168,740 subscribers
Here's a claim that's obvious and almost universally ignored: if you eliminate candidates who will underperform or don’t fit, every person you subsequently hire will be above average.
That's not aspirational – it's just math. Stop hiring from the left side of the curve and you’ll only hire from the right.
We’ll be describing the "How of this" at our next “No More Hiring Mistakes!” webcast, but for now consider these points:
Dumb mistakes are actually the most common source of hiring manager regret. While somewhat competent the person turned out to be a 90-day wonder – you wonder why you hired them before the probation period is over. These are the people who just don’t fit with the job, the team, the manager or the culture. The interview was typically rushed, and all of the guardrails were short-circuited. Everyone was desperate, including the candidate. A score below 50 on this hiring manager evaluation reveals a 90-day wonder waiting in the wings.
Common mistakes are subtler. These hires don't obviously fail – they just underperform quietly. They got hired because they interviewed well, had the right logos on their resume, or because the debrief was dominated by whoever spoke first or had the biggest thumb. Not disasters. Just below average, and they stay that way, no matter how much pushing or coaching you provide. These people just are not motivated to do the work required despite the fact they told you they were during the interview!
Too often we judge motivation to get the job as motivation to do the job. That’s a classic hiring mistake.
It’s obvious that if you eliminate both types of mistakes you’ll only be hiring from the right side of the curve. No exotic sourcing required. No employer brand overhaul. Just a process that catches both failure modes before they become your problem
Three Things That Prevent Left Side Hiring Mistakes
BIG FIX ONE: Define the job before defining the person.
Most job descriptions start by defining the skills, traits and responsibilities, not why you need to hire the person. Defining the “Why?” starts by asking this question, “What does the person need to do to be successful in this role?”
The result is a Performance-Based Job Description (PBJD) that defines 2–3 Key Performance Objectives (KPOs) and a 30, 60, and 90-day launch plan. Not duties. "Manage the sales team" is a duty. "Within 60 days, build a weekly pipeline review that gives each rep coaching on their lowest-converting stage" is a performance objective. A complete PBJD also describes the environment honestly: the pace, the manager’s style, how decisions get made, and the team dynamics.
BIG FIX TWO: A Structured Interview That Digs Into Accomplishments
Once you know what the job requires, you need evidence the candidate can deliver it in your environment. Paul Sackett's 2022 meta-analysis – the most comprehensive review of hiring validity in decades – is unambiguous: structured interviews significantly outperform unstructured ones, and work sample assessments are among the highest-validity tools available.
Structured interviews compare evidence. Unstructured interviews compare impressions, and impressions are where bias lives.
The most effective format asks candidates about their most significant accomplishments tied directly to the KPOs.

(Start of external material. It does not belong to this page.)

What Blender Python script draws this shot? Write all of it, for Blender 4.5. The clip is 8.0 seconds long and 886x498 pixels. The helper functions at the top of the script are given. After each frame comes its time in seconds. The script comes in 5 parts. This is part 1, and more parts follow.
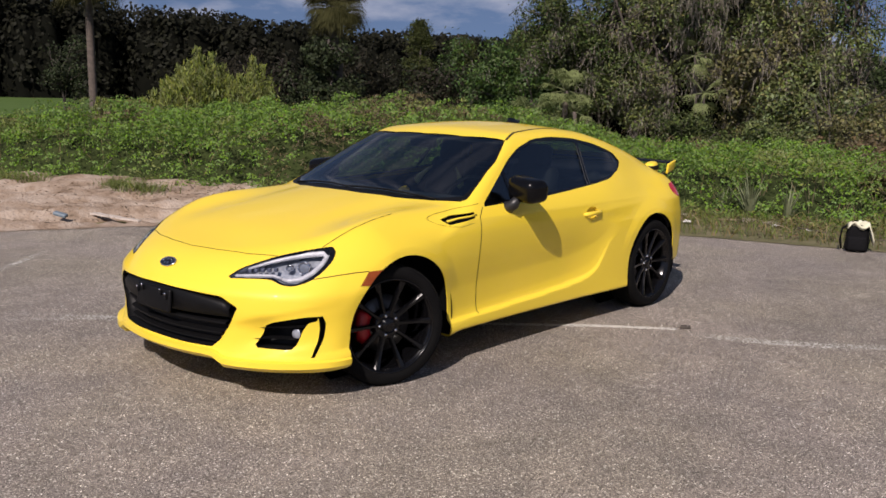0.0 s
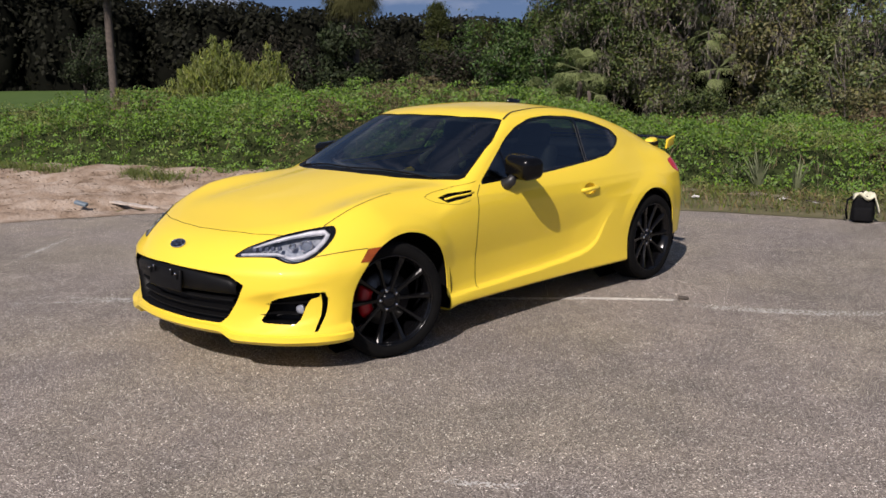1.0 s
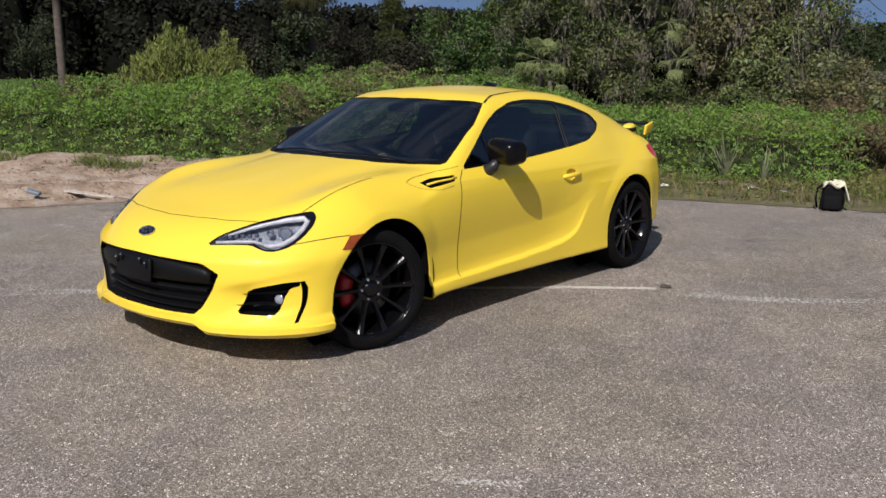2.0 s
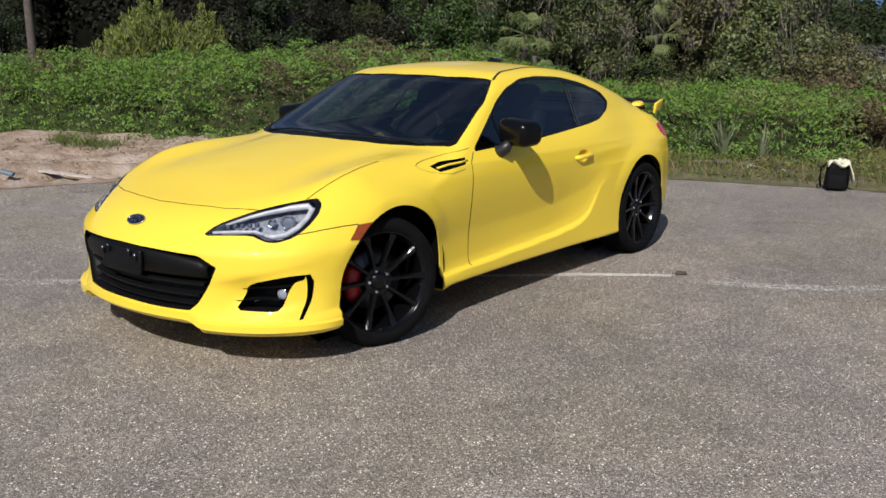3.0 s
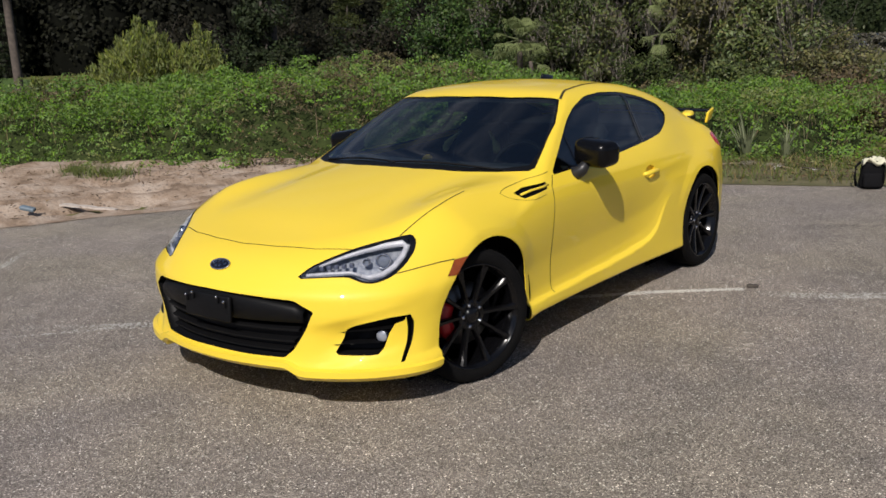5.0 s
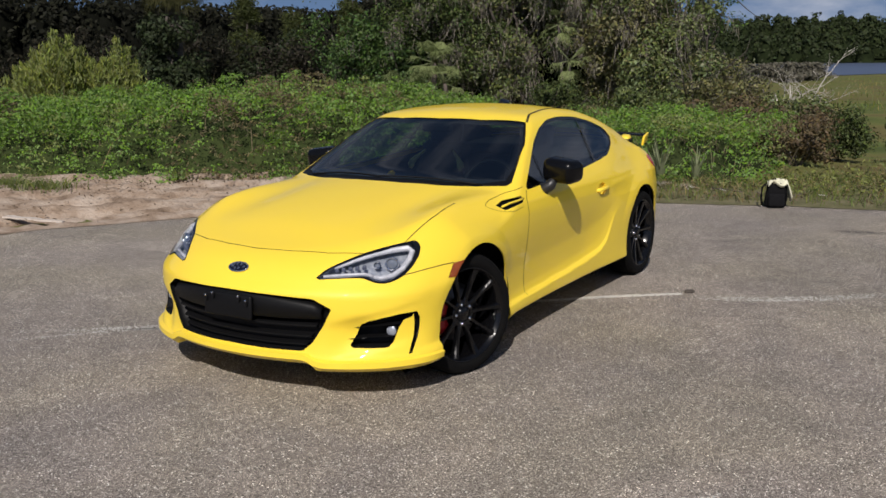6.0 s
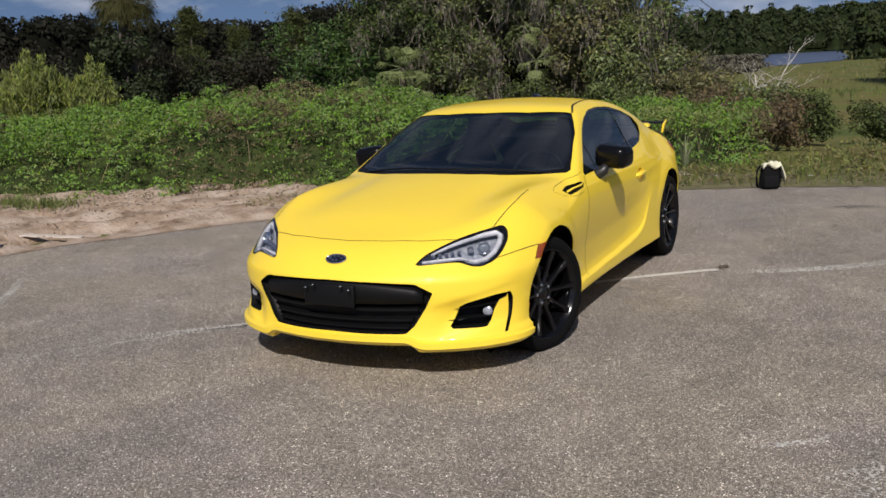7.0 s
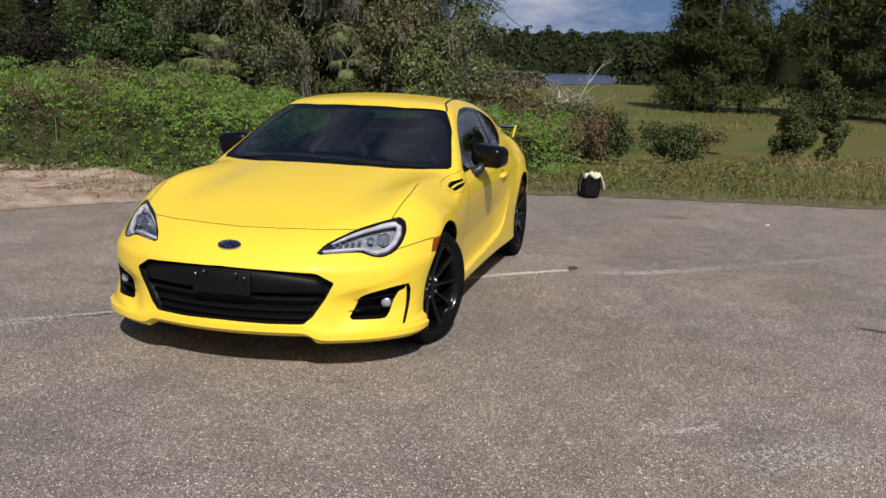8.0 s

Past behavior in comparable situations is the best predictor of future behavior. A good accomplishment interview also surfaces the fit signals – how someone describes working with their manager, handling ambiguity, or navigating a difficult team tells you exactly what you need to know about whether the 90-day wonder risk is real.
BIG FIX THREE: A Formal Debrief Where Interviewers Share Evidence, Not Impressions
This is the step most organizations skip, and where the most mistakes get made. People gather, share impressions, the most senior person speaks first, everyone anchors to that view, and the candidate who generated the best emotional response wins. This is what a mistake-prone interview looks like. Can you imagine not sharing this with your peers?
Sharing evidence is why a formal debrief is essential. Every interviewer submits written notes before anyone speaks. The discussion proceeds factor by factor – performance against each KPO, plus fit with the culture, team, and manager style – using a simple rubric.
Every score requires specific evidence. "I think she'd struggle with ambiguity" doesn't qualify. "She described three situations where she escalated instead of deciding, and each one added weeks to the outcome" does. That fit category is where the 90-day wonder gets caught – those signals belong in the scorecard, not in a private doubt someone takes home without sharing.
Check out this interactive Quality of Hire Scorecard to see the difference between mistakes and great hires. Use it to lead your next debriefing session and insist on at a 2.5 score on each factor. Expect some yelling. Once it subsides you'll see this tool as the key to preventing all future hiring mistakes.
The Fix Is In: No More Hiring Mistakes
First define the job as a series of key performance objectives. Next, conduct an evidence-based structured interview asking the candidate for examples of comparable accomplishments. Finally, share this evidence in a formal debrief and argue.
That’s all it takes to hire the top half. Every time.